_Record set_
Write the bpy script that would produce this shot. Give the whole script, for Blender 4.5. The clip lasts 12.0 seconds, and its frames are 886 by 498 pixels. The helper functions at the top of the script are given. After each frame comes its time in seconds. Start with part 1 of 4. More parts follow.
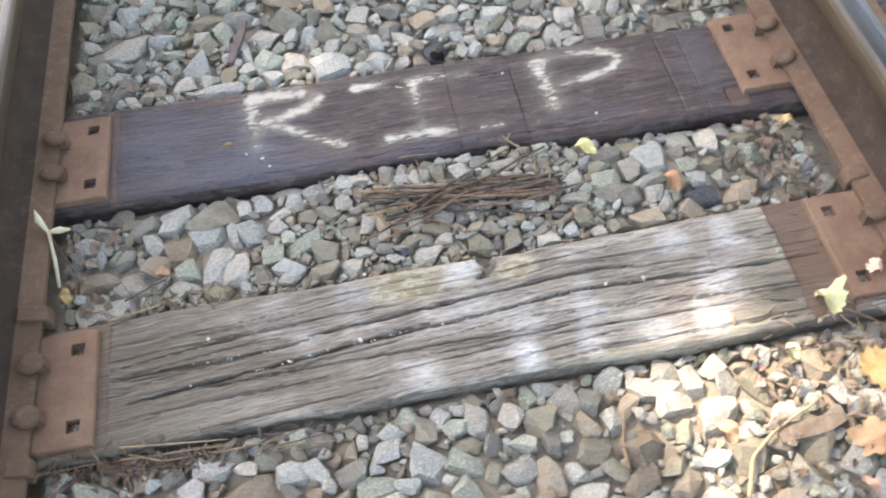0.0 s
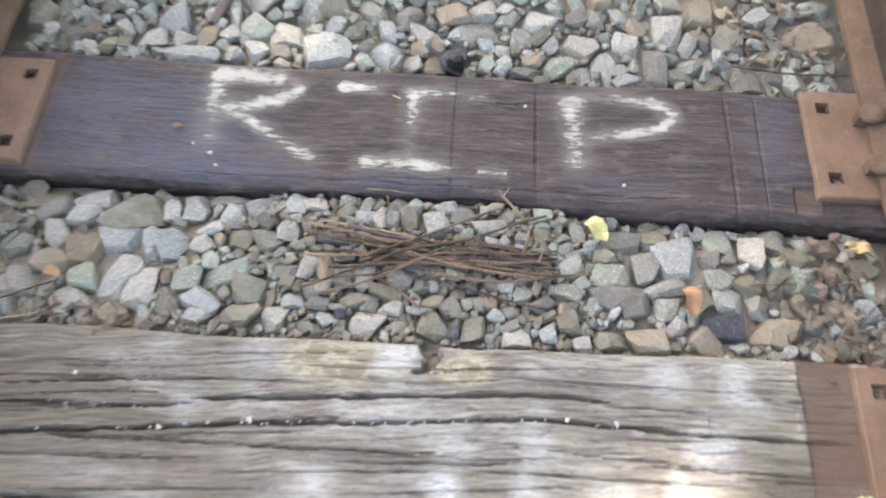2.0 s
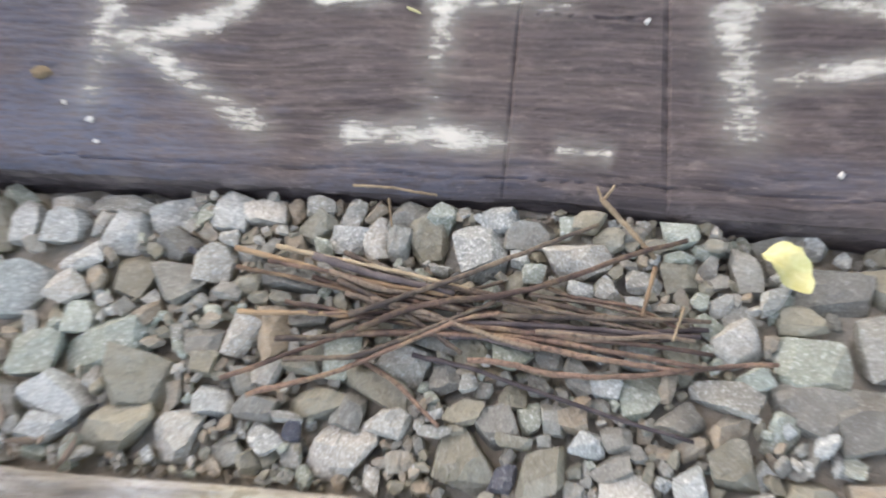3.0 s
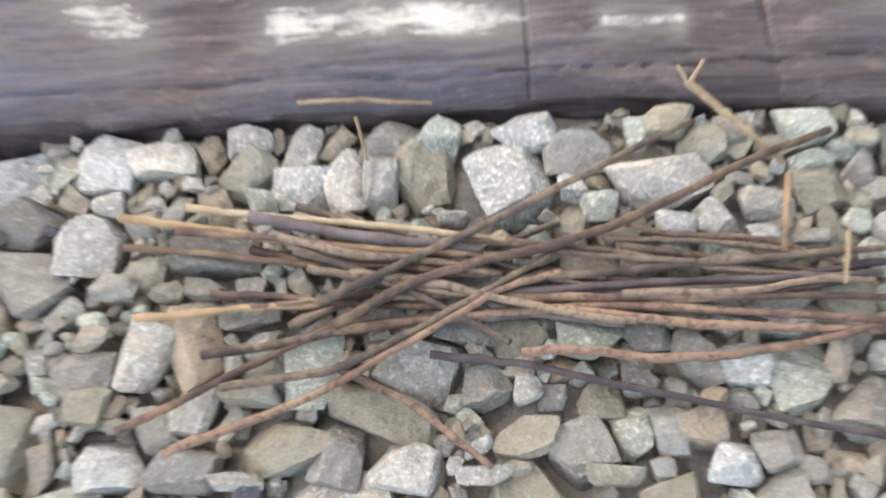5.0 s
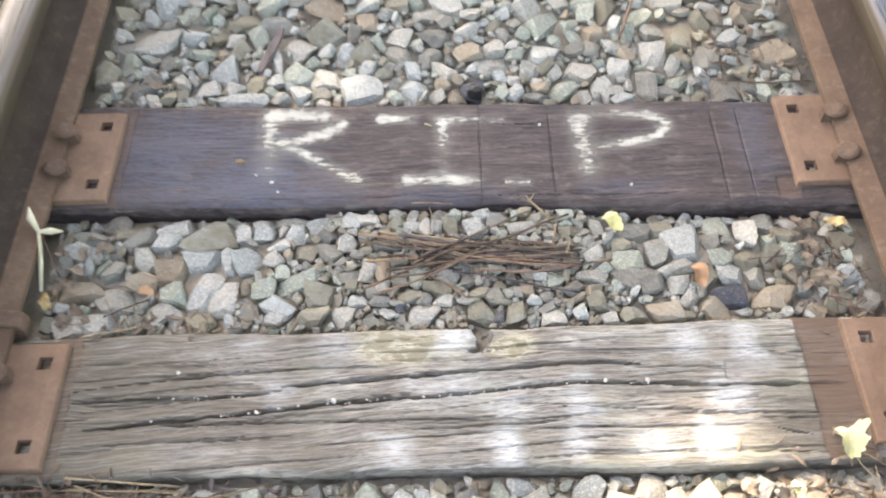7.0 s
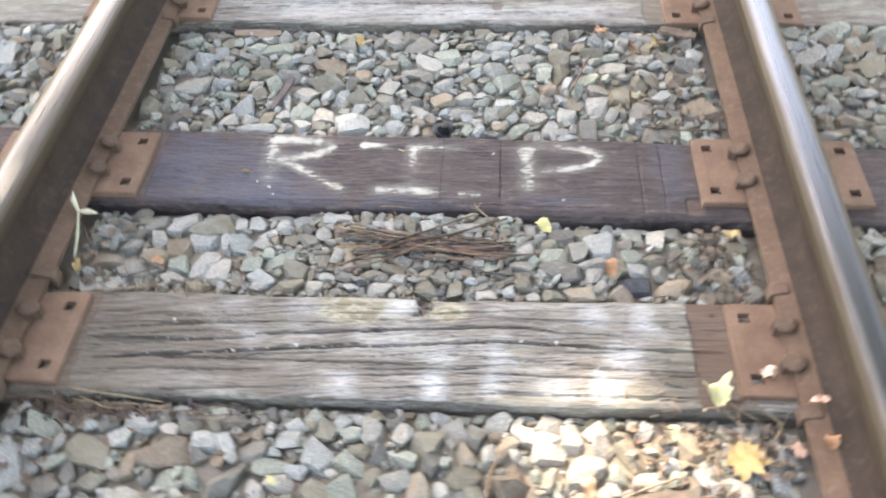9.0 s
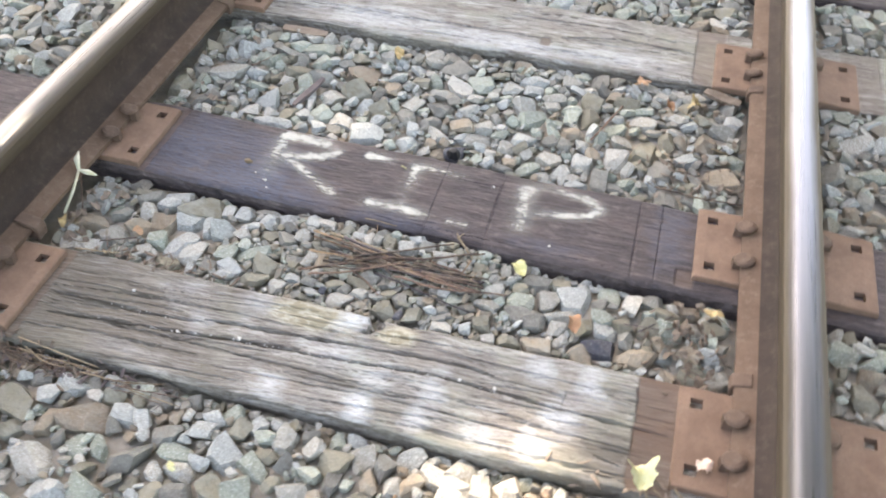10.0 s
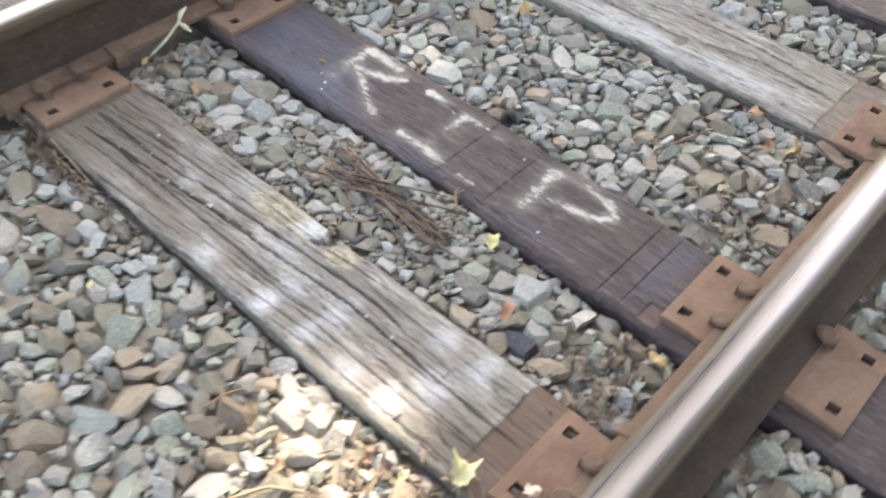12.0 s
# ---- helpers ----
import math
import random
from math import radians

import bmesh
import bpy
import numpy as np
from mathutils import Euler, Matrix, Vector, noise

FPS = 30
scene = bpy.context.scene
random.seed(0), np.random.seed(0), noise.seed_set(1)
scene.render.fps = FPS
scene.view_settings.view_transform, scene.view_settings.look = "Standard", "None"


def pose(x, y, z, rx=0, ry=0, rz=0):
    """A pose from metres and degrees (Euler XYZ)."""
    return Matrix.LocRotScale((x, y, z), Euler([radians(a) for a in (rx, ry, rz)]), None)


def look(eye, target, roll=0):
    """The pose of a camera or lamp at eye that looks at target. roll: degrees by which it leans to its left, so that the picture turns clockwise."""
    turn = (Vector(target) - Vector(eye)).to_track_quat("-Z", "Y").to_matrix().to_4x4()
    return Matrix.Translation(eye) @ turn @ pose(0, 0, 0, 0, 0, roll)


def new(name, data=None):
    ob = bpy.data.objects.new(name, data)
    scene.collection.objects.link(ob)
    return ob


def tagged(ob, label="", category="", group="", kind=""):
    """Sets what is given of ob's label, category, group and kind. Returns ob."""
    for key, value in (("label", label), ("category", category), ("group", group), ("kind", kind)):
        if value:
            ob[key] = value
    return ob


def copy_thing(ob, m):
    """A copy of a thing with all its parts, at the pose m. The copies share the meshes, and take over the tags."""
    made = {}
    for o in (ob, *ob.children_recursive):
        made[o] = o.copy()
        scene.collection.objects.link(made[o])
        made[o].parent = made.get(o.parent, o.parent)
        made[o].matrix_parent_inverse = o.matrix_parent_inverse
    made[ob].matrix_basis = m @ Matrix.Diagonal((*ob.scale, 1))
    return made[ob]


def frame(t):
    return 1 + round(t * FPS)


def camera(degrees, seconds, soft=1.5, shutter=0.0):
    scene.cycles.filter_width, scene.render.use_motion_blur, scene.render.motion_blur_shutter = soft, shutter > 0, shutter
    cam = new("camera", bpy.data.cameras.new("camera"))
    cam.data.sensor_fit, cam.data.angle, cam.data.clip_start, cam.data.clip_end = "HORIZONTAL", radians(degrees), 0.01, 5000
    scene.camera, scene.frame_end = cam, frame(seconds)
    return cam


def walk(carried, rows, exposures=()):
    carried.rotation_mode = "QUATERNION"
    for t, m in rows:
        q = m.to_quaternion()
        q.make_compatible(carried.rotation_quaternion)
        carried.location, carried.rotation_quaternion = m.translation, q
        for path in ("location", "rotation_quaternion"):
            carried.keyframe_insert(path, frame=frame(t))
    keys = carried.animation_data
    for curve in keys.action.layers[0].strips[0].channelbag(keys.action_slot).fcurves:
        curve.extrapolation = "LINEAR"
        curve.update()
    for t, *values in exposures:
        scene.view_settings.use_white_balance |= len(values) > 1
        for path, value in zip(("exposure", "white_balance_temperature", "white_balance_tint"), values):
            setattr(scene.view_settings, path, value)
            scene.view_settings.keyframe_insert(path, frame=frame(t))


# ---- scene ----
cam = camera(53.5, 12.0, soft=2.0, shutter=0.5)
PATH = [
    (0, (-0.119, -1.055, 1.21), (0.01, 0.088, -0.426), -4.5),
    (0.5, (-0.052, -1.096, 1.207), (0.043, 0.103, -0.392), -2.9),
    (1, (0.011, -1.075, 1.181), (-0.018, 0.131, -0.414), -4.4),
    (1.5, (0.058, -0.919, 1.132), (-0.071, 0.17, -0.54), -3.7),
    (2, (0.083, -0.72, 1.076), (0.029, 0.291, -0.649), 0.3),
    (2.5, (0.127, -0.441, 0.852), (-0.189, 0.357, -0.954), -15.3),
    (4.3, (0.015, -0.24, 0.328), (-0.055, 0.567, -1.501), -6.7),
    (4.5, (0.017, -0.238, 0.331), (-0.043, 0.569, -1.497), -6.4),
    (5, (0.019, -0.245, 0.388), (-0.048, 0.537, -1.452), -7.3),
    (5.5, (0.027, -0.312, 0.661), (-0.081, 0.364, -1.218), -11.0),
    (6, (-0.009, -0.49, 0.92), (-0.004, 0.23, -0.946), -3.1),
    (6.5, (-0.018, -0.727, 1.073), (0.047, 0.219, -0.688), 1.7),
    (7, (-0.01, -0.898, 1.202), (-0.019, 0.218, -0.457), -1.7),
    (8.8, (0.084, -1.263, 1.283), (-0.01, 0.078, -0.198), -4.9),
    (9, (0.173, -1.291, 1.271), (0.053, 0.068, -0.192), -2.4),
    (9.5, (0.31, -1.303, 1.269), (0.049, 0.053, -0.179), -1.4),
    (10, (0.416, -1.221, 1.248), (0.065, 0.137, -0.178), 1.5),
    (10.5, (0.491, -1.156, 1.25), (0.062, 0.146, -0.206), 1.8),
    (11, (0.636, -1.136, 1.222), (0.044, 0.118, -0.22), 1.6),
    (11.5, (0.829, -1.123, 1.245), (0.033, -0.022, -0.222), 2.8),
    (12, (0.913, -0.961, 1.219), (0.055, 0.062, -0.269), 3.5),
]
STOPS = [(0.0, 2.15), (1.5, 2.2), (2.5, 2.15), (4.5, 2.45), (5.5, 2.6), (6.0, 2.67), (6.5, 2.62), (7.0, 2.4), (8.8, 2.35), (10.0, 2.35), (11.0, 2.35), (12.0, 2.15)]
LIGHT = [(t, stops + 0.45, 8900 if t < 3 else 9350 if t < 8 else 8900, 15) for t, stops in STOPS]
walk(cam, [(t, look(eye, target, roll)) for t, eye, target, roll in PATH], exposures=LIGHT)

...

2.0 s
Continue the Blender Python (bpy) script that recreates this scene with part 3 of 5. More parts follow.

_Task_
Ascertain the number of lines in the entries that include the word "target", and report only that number.

_Exercise answer_
4